— Start of DATA SEGMENT —
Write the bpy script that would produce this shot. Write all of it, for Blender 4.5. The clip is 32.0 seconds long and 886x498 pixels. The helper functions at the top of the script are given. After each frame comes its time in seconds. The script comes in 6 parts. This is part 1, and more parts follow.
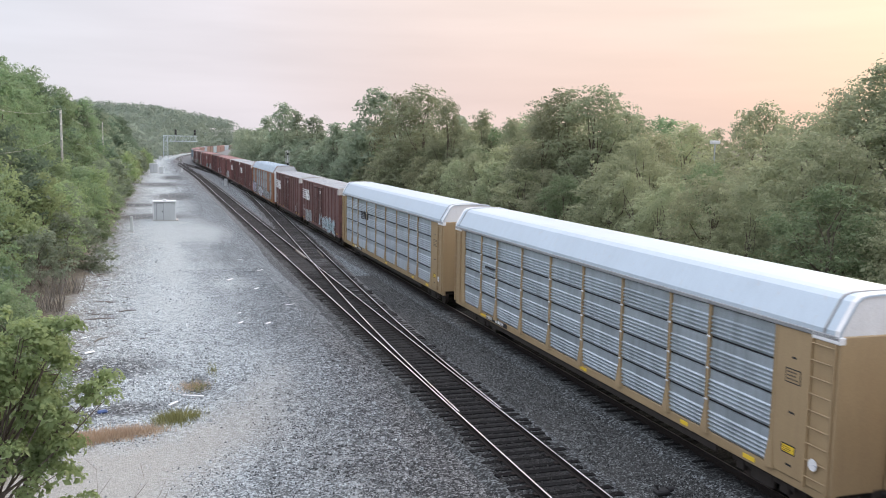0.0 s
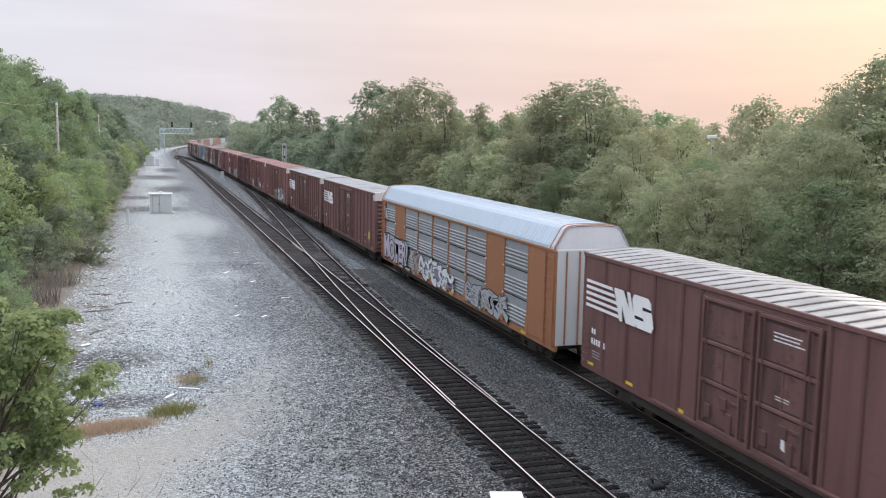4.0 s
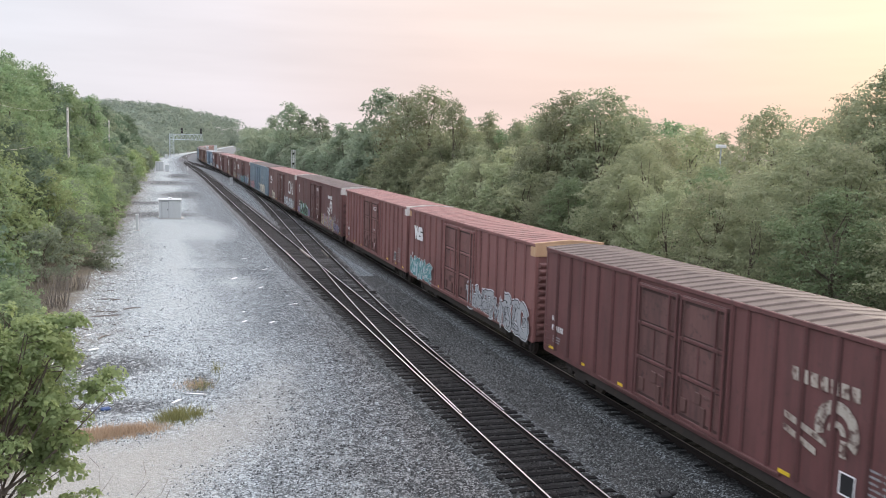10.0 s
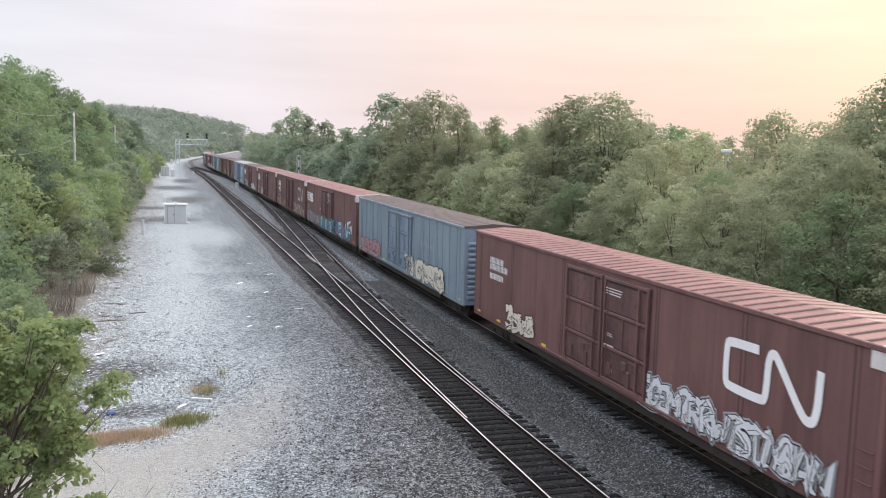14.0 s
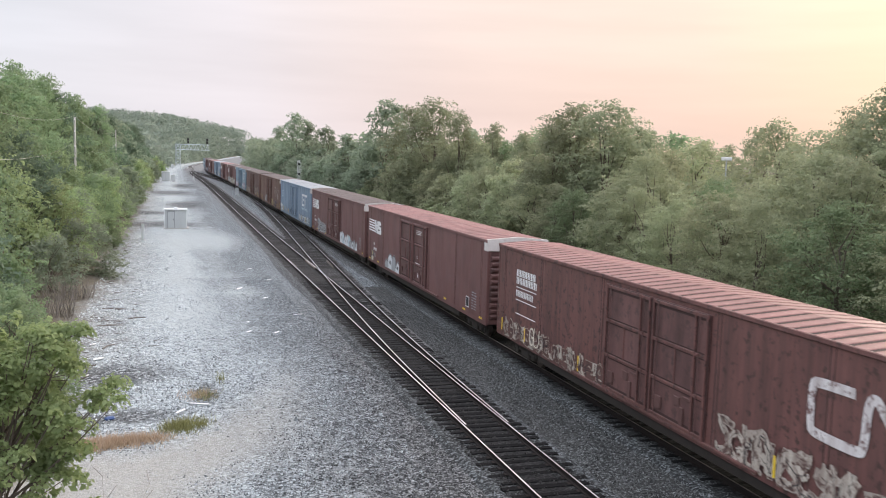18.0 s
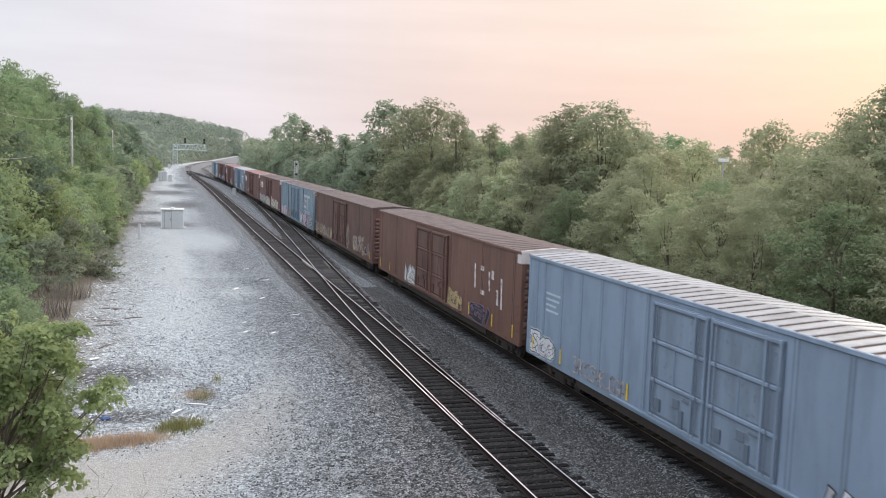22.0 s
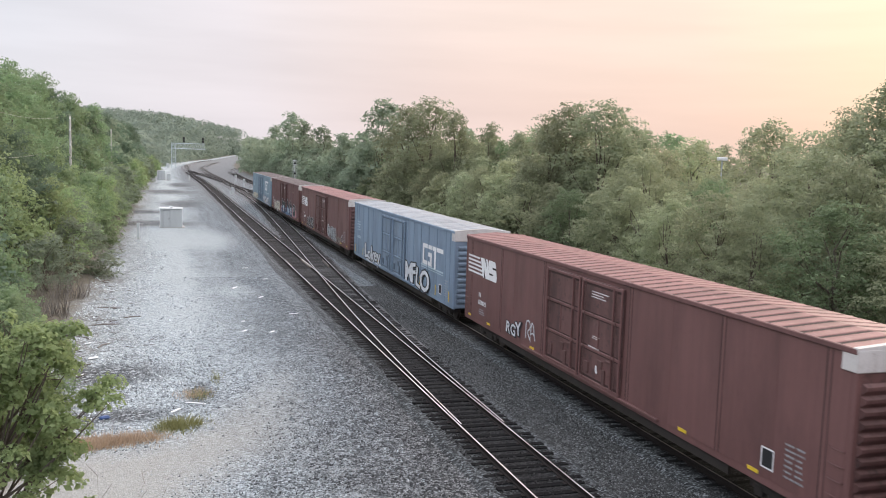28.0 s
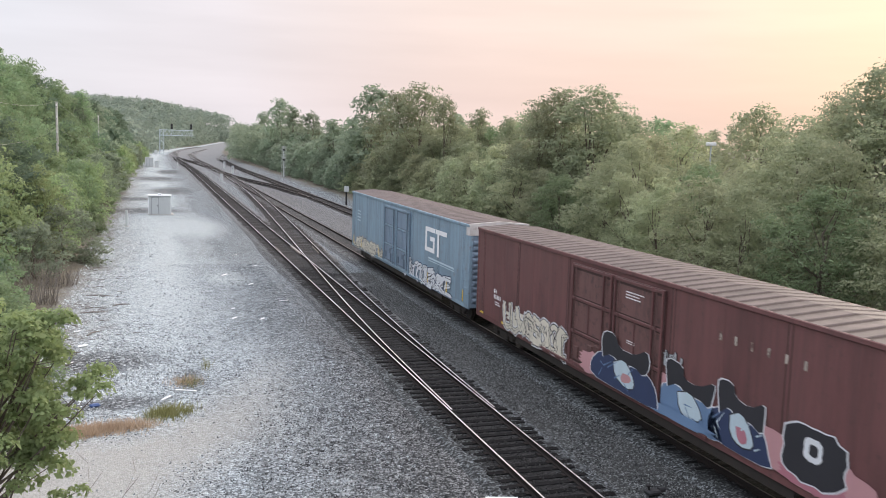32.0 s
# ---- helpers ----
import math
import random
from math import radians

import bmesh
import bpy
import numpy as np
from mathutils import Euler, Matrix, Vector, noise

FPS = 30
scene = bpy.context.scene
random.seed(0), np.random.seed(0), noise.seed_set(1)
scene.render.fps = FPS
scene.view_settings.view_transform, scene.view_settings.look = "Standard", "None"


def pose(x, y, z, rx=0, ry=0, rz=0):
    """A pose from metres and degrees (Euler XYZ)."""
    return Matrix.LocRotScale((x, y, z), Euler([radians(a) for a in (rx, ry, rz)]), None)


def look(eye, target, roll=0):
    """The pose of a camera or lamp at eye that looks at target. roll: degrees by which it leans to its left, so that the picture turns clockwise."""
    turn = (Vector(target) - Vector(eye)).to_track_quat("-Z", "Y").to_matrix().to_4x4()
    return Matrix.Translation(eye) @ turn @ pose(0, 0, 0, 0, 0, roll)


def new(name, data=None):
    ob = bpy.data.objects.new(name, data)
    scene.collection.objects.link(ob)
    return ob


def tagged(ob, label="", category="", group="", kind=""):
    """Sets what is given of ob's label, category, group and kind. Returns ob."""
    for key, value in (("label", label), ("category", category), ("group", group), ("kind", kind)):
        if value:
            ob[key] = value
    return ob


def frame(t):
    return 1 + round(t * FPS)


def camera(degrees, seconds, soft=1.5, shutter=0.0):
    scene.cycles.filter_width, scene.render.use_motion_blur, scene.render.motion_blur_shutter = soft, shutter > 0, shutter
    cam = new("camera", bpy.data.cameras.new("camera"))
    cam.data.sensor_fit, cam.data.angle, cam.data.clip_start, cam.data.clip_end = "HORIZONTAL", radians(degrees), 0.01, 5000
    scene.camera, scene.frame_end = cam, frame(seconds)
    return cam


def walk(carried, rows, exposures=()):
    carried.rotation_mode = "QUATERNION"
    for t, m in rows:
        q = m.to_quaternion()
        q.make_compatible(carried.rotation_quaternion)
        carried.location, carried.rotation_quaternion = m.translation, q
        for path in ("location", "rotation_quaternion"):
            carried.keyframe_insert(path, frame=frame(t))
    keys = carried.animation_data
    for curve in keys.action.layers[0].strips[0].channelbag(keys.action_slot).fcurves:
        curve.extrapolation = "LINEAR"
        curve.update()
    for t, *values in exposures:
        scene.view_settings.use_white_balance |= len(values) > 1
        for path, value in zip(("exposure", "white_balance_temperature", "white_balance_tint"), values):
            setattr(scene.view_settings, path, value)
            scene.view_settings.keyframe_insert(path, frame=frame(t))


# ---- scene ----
EYE = Vector((0.0, 0.0, 8.9))


def aim(yaw, pitch, lean):
    # yaw to the right of +y, pitch downwards, lean to the left; degrees
    a, p = radians(yaw), radians(pitch)
    way = Vector((math.sin(a) * math.cos(p), math.cos(a) * math.cos(p), -math.sin(p)))
    return look(EYE, EYE + way, lean)


cam = camera(52.73, 32.0, soft=0.95, shutter=0.12)
walk(cam, [
    (0, aim(17.81, 6.74, 0.91)), (0.5, aim(17.93, 6.78, 0.99)), (1, aim(18.04, 6.88, 1.04)),
    (1.5, aim(18.10, 7.00, 1.20)), (2, aim(18.15, 7.09, 1.26)), (2.5, aim(18.19, 7.15, 1.26)),
    (3, aim(18.16, 7.17, 1.20)), (3.5, aim(18.09, 7.16, 1.16)), (5.5, aim(17.91, 7.11, 1.16)),
    (6, aim(17.86, 7.09, 1.25)), (6.5, aim(17.85, 7.13, 1.27)), (7, aim(17.86, 7.14, 1.37)),
    (7.5, aim(17.89, 7.17, 1.39)), (8, aim(17.85, 7.11, 1.43)), (8.5, aim(17.77, 7.02, 1.50)),
    (9, aim(17.68, 6.91, 1.49)), (9.5, aim(17.61, 6.80, 1.49)), (10, aim(17.52, 6.67, 1.51)),
    (10.5, aim(17.48, 6.60, 1.47)), (11, aim(17.45, 6.53, 1.49)), (11.5, aim(17.43, 6.50, 1.53)),
    (12, aim(17.44, 6.51, 1.56)), (12.5, aim(17.39, 6.50, 1.50)), (13, aim(17.34, 6.49, 1.46)),
    (13.5, aim(17.24, 6.39, 1.58)), (14, aim(17.18, 6.38, 1.46)), (14.5, aim(17.12, 6.33, 1.46)),
    (16.5, aim(17.03, 6.11, 1.61)), (17, aim(17.10, 6.08, 1.63)), (17.5, aim(17.14, 6.03, 1.68)),
    (18, aim(17.18, 5.97, 1.76)), (18.5, aim(17.22, 5.97, 1.73)), (19, aim(17.25, 5.97, 1.77)),
    (19.5, aim(17.25, 5.96, 1.78)), (20, aim(17.27, 5.95, 1.77)), (20.5, aim(17.30, 5.93, 1.85)),
    (21, aim(17.33, 5.92, 1.83)), (21.5, aim(17.37, 5.94, 1.81)), (22, aim(17.37, 5.92, 1.92)),
    (22.5, aim(17.38, 5.91, 1.99)), (23, aim(17.36, 5.90, 1.98)), (23.5, aim(17.36, 5.84, 1.99)),
    (24, aim(17.40, 5.85, 2.01)), (24.5, aim(17.41, 5.81, 2.05)), (25, aim(17.41, 5.83, 2.00)),
    (25.5, aim(17.41, 5.87, 2.07)), (27.5, aim(17.39, 5.93, 1.95)), (28, aim(17.45, 5.99, 1.88)),
    (28.5, aim(17.61, 6.13, 1.77)), (29, aim(17.72, 6.22, 1.81)), (29.5, aim(17.81, 6.37, 1.78)),
    (30, aim(17.86, 6.50, 1.75)), (30.5, aim(17.91, 6.62, 1.81)), (31, aim(17.93, 6.72, 1.78)),
    (31.5, aim(17.97, 6.77, 1.81)), (32, aim(18.13, 6.86, 1.71)),
], exposures=[(0, 0.03, 6300, 10), (1, -0.05, 6300, 10), (2, -0.03, 6300, 10), (3.5, 0.0, 6300, 10), (6, 0.03, 6300, 10), (8, 0.07, 6330, 10), (12, 0.13, 6400, 10), (14, 0.13, 6400, 10),
              (18, 0.09, 6420, 10), (21, 0.06, 6420, 10), (23, 0.05, 6420, 10), (25, 0.08, 6420, 10), (29, 0.04, 6420, 10), (32, 0.08, 6420, 10)])

# ---- sky and sun ----
SUN_TURN, SUN_HEIGHT = 58.0, 14.0          # degrees to the right of +y, degrees above the horizon
world = bpy.data.worlds.new("world")
scene.world = world
world.use_nodes = True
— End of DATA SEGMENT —
EXERCISE →
Go from the first line of the listing to the line holding "radians(degrees), 0.01, 5000" and, please, transcribe those lines exactly, both included, with no pictures.

OUTPUT OF THE TASK →
Write the bpy script that would produce this shot. Write all of it, for Blender 4.5. The clip is 32.0 seconds long and 886x498 pixels. The helper functions at the top of the script are given. After each frame comes its time in seconds. The script comes in 6 parts. This is part 1, and more parts follow.
0.0 s
4.0 s
10.0 s
14.0 s
18.0 s
22.0 s
28.0 s
32.0 s
# ---- helpers ----
import math
import random
from math import radians

import bmesh
import bpy
import numpy as np
from mathutils import Euler, Matrix, Vector, noise

FPS = 30
scene = bpy.context.scene
random.seed(0), np.random.seed(0), noise.seed_set(1)
scene.render.fps = FPS
scene.view_settings.view_transform, scene.view_settings.look = "Standard", "None"


def pose(x, y, z, rx=0, ry=0, rz=0):
    """A pose from metres and degrees (Euler XYZ)."""
    return Matrix.LocRotScale((x, y, z), Euler([radians(a) for a in (rx, ry, rz)]), None)


def look(eye, target, roll=0):
    """The pose of a camera or lamp at eye that looks at target. roll: degrees by which it leans to its left, so that the picture turns clockwise."""
    turn = (Vector(target) - Vector(eye)).to_track_quat("-Z", "Y").to_matrix().to_4x4()
    return Matrix.Translation(eye) @ turn @ pose(0, 0, 0, 0, 0, roll)


def new(name, data=None):
    ob = bpy.data.objects.new(name, data)
    scene.collection.objects.link(ob)
    return ob


def tagged(ob, label="", category="", group="", kind=""):
    """Sets what is given of ob's label, category, group and kind. Returns ob."""
    for key, value in (("label", label), ("category", category), ("group", group), ("kind", kind)):
        if value:
            ob[key] = value
    return ob


def frame(t):
    return 1 + round(t * FPS)


def camera(degrees, seconds, soft=1.5, shutter=0.0):
    scene.cycles.filter_width, scene.render.use_motion_blur, scene.render.motion_blur_shutter = soft, shutter > 0, shutter
    cam = new("camera", bpy.data.cameras.new("camera"))
    cam.data.sensor_fit, cam.data.angle, cam.data.clip_start, cam.data.clip_end = "HORIZONTAL", radians(degrees), 0.01, 5000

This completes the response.